If Point Break’s Ex-Presidents have anything to teach us, it’s that surfers have a dark side too, dude. Hence, as the many chilled-out, blissed-out and surfed-out rock tracks slowly merge into one slightly overdone genre this summer, La Luz’s brand of surf noir is fresh to the ears as it is soothing to the gothic soul.
Weirdo Shrine follows on from the Seattle quartet’s 2013 debut It’s Alive. Shortly after their first LP was released, the band experienced a near-death collision in their touring van. It’s no wonder there’s an air of darkness about in their sophomore effort. The album captures the feelings of death, loneliness and longing in a way that is angelic and haunting yet charged and dimensional.
The surf introduction is justifiable. The album was produced by Ty Seagall in a converted surf shop in San Dimas, California, leading to a fuzz influence that is clear but not overly dominant.

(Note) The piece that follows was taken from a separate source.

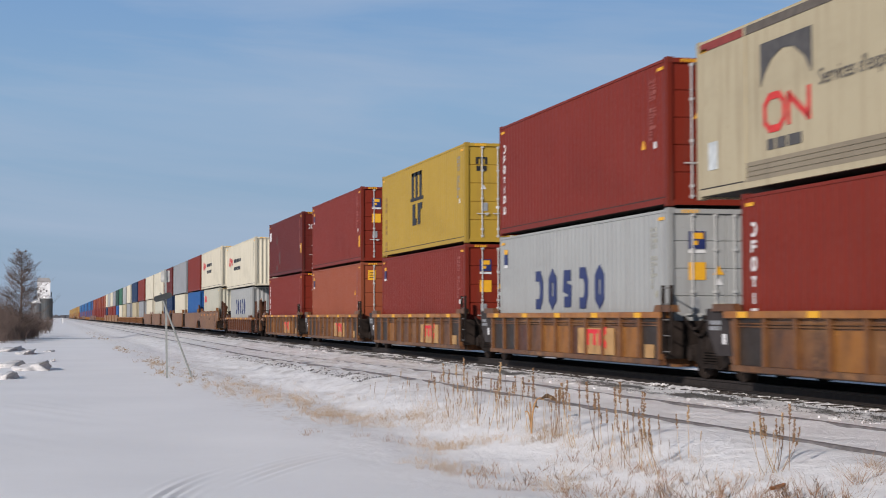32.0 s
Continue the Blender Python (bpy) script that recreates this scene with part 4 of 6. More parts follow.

The band still manages to exude their hazy, sixties-inspired vibes with their doo-wop harmonies and Dick Dale-esque guitar in their own signature way.
Opening track ‘Sleep Till They Die’ eases us into the next half hour’s worth of sonic dreaming. Haunting vocals ooze into our ears setting the atmospheric pace. The energy revs up for ‘You Disappear’, a track that twists and twirls with vivid retro colour, and continues in ‘I’ll Be True’, a track smothered in clashing cymbals and sprinkled with the touch of organ. Instrumental track ‘Oranges’ is hypnotic and silently deep, gently taking us to the end – closing track ‘True Love Knows’ is bittersweet with its hopelessness, and its lingering touch makes for the perfect send-off.
There’s a subtle hum to all the tracks which gives it a pleasing DIY aesthetic, adding to the mood and atmosphere. With all its vocal eeriness and macabre themes, Weirdo Shrine is the perfect album for the summer goth who prefer the moonlit sea over the sun and waves.